I am frequently amazed at the recorded
quality of much music broadcast and available over the Internet; in
particular, broadcast engineers often reveal a great talent for
recording balance. Two new concerts recently gave me special
delight. From Leipzig on 10th February, Antje Weithaas
gave a superb performance of the Beethoven violin concerto,
excellently backed by the MDR Sinfonieorchester Leipzig under the
young Klaus Mäkelä. For a change, the orchestra made a real
contribution to the proceedings, and this became genuinely a concerto
for violin and orchestra, helped by exemplary balance and
recording quality. Ms Weithaas has a slender tone that may not be
ideal in Bruch or Brahms, but was admirable in the filigree
arabesques that characterise so much of the Beethoven concerto solo
part. I was not enthralled with her choice of cadenzas – Busoni in
the first movement? After Beethoven's day, pretty well all composers
preferred to write out their own cadenzas to prevent show-off
soloists from going on and on and trying to make their own
contribution. However, all in all this performance, from the
Gewandhaus in Leipzig, pleased me greatly with its soloist, tempi,
orchestral contribution, and recorded quality and balance.
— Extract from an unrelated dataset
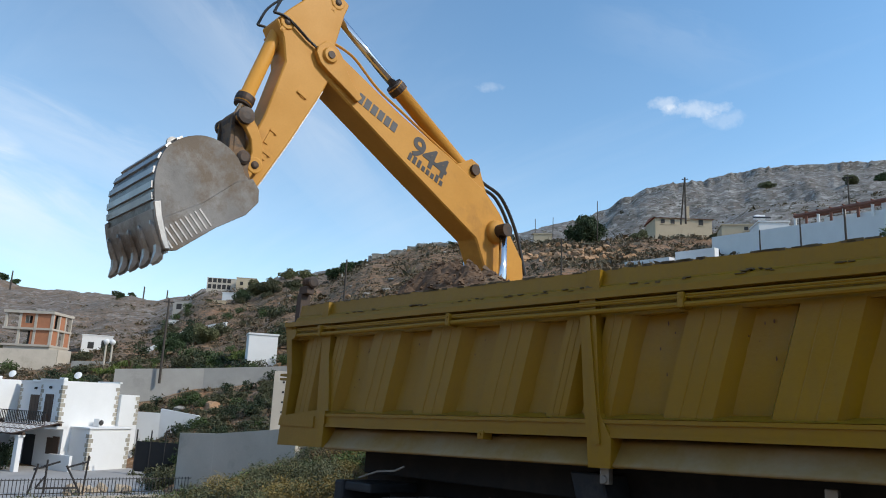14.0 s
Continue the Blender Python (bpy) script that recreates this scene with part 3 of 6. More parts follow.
def build_body():
    body = new("body")
    body.parent = truck
    # pressed side sheet between the ribs, dented
    bm = bmesh.new()
    nx, nz = 90, 10
    g = []
    for i in range(nx + 1):
        x = X0 + 0.05 + (X1 - X0 - 0.08) * i / nx
        col = []
        for j in range(nz + 1):
            v = 0.22 + 0.56 * j / nz
            p = Vector((x * 2.1, v * 3.0, 0))
            col.append(bm.verts.new((x, 0.102 + 0.012 * noise.noise(p) + 0.008 * noise.noise(p * 3.1), bz(x, v))))
        g.append(col)
    for i in range(nx):
        for j in range(nz):
            bm.faces.new((g[i][j], g[i + 1][j], g[i + 1][j + 1], g[i][j + 1]))
    part("side_sheet", bm, "body", body, "dented mustard steel side sheet", True)
    for tl, tr, slant in ((-1.42, -1.20, 0.12), (-0.96, -0.775, 0.16), (-0.39, -0.02, 0.185), (0.367, 0.712, 0.18), (1.112, 1.451, 0.185), (1.74, 1.90, 0.17), (2.06, 2.26, 0.17),
                          (2.655, 2.974, 0.19), (3.322, 3.656, 0.195), (3.994, 4.325, 0.19), (4.52, 4.66, 0.19)):
        part("side_rib", rib(bmesh.new(), tl, tr, slant, 0.016, 0.118), "body", body)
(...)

On to a second concert, this time from a church near Gstaad in Switzerland on 26th
January where
Renaud Capuçon and Gérard Caussé were the perfect
combination in Mozart's Sinfonia Concertante for violin and viola.
What a perfectly matched pair, and the recorded balance between the
two was again demonstration class. The small band (Les Siècles) was
conducted by François-Xavier Roth. Two minor flaws were the sound of
the full band in a church acoustic, where the sound sometimes tended
towards cavernous, plus a lot of noise that sounded like the Swiss
army on the march, on occasions. However, all in all a perfect
rendition of Mozart's miraculous score, and good sound. Commercial
recording companies have some pretty tough competition nowadays.